Salienta-se que a educação e todas as suas implicações no seio comunitário, como a formação social familiar, do trabalho, da tradição, do intelecto - teórico, etc. são forças sociais imbuídas tanto na produção, quanto na reprodução da cultura e, portanto, precisam ser repensadas para a melhoria do quadro social dominante, pois a vida comunitária delas dependem (Williams, 2011).
Melgaço, Santos e Toledo (2024, p. 19) reiteram o pensamento teórico de Raymond Williams no qual estão implicadas a ampliação da:
[...] conceituação para a compreensão de uma totalidade humana que não exclui as subjetividades mais profundas, compreendendo que os seres sociais são o produto de toda a cultura existente. E que a cultura não pode ser afastada do processo humano como princípio heterogêneo, pois isso corrobora para uma fragmentação da produção humana. Logo, as artes são uma produção capaz de transmitir e produzir cultura, bem como modificar cultura e transformá-la na medida em que acessa aos homens, levando-os ao despertar de sua consciência crítica. Isso retorna o homem a sua própria gênese.
Portanto, o caso Léo Lins serve para acender a luz sobre o papel da arte na propagação de formas de opressão ou de revolução conceitual, bem como do quanto a arte no tempo que produz e reproduz ação humana pode romper ou manter padrões sociais pré-existentes de forma direta ou indireta. A censura nesse caso, como mediação de conteúdo prejudicial a vida humana pode e deve ser pensada, não no sentido estrito da palavra, mas na forma do limite, afinal até onde a arte pode ir e quais são as leis que definem esses limites?

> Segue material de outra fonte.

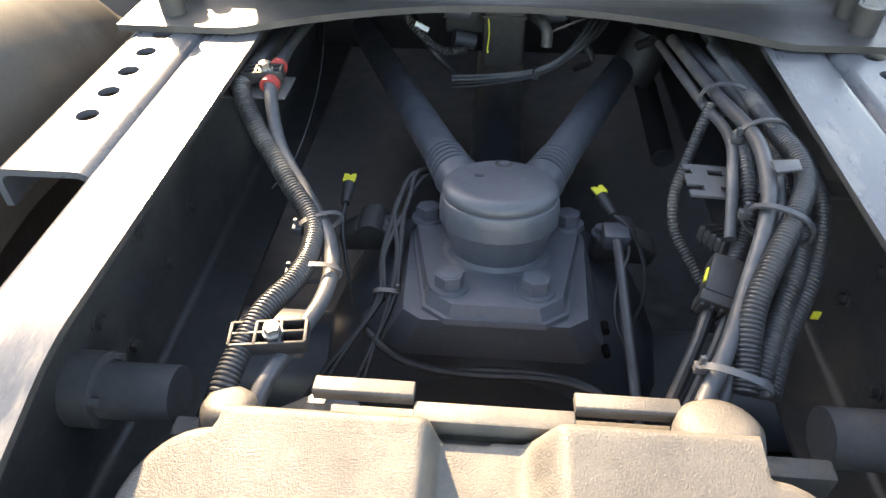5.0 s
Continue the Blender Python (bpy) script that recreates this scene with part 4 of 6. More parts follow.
relief("clamp_symbol", [(circle(0.009, 20, -0.155, yc), 0.003, True), ([(-0.14, yc - 0.006), (-0.13, yc + 0.006), (-0.12, yc + 0.002), (-0.11, yc + 0.008), (-0.1, yc - 0.004)], 0.0034, False), (circle(0.011, 22, -0.078, yc), 0.0028, True), ([(-0.086, yc), (-0.07, yc)], 0.0024, False)], h=0.002)
def flat_ring_stain(cx, cy, n=40):
    """A thin ragged ring lying on the cover."""
    bm = bmesh.new()
    rows = []
    for i in range(n):
        a = 2 * math.pi * i / n
        out = 0.026 + 0.004 * noise.noise((math.cos(a) * 4, math.sin(a) * 4, 1.0))
        rows.append([bm.verts.new((cx + rr * math.cos(a), cy + rr * math.sin(a), cover_z(cx + rr * math.cos(a), cy + rr * math.sin(a)) + 0.0007)) for rr in (0.018, out)])
    for i in range(n):
        p, q = rows[i], rows[(i + 1) % n]
        bm.faces.new((p[0], p[1], q[1], q[0]))
    return bm


link("cover_bolt", merge(rod((0.006, 1.316, cover_z(0.006, 1.316) - 0.002), (0.006, 1.316, cover_z(0.006, 1.316) + 0.003), 0.021, 0.0205, 30, 0.001),
                              rod((0.006, 1.316, cover_z(0.006, 1.316) + 0.002), (0.006, 1.316, cover_z(0.006, 1.316) + 0.007), 0.0165, 0.015, 30, 0.001),
                              rod((0.006, 1.316, cover_z(0.006, 1.316) + 0.006), (0.006, 1.316, cover_z(0.006, 1.316) + 0.021), 0.0118, 0.0118, 6, 0.001)), BOLT, cover, "dull hexagon bolt on a rusty washer")
part("rust_stain", flat_ring_stain(0.006, 1.316), CLAMP, cover, "rust stain round the bolt")
cr = random.Random(21)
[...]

Acredita-se que há limites referentes a humanização que não devem ser ultrapassados e para reafirmá-los têm-se, historicamente, a Declaração dos Direitos da Mulher e Cidadã de 1791, a Lei nº 11.340 de 2006 (Lei Maria da Penha), a Declaração Universal dos Direitos Humanos de 1948, a Declaração Universal dos Direitos da Criança de 1959, a Lei nº 7.716 de 1989 e a Lei nº 14.532 de 2023 (criminalização do racismo), o Estatuto da Pessoa com Deficiência (Lei nº 13.146 de 2015), o Projeto de Lei nº 7.292 de 2017 (dispõe sobre a criminalização da LGBTfobia) e etc. Como hipótese, têm-se que o limite da produção artística se encontre na justa forma da vida humana, em compromisso com a história humana, na qual a liberdade de uma pessoa começa na liberdade de outra e vice-versa. Isso, a meu ver, é primordial para a justiça dos processos coletivos.
REFERÊNCIAS:
CEVASCO, M. E. Para ler Raymond Williams. São Paulo: Paz e Terra, 2001.
MELGAÇO, D. da C. A.; SANTOS, L. R. dos; TOLEDO, D. A. da C. Trabalho & cinema: correlações culturais na análise fílmica de “7 prisioneiros”. Revista HISTEDBR On-line, Campinas, SP, v. 24, p. 1-23, 2024. DOI: 10.20396/rho.v24i00.8674334. Disponível em: https://periodicos.sbu.unicamp.br/ojs/index.php/histedbr/article/view/8674334. Acesso em: 19 abr. 2024.
WILLIAMS, R. [1921-1988]. Cultura: Sociologia. Tradução: Lólio Lourenço de Oliveira. Rio de Janeiro: Paz e Terra, 1992.
WILLIAMS, R. [1921-1988]. Cultura e Materialismo. Tradução:
André Glaser. São Paulo: UNESP, 2011.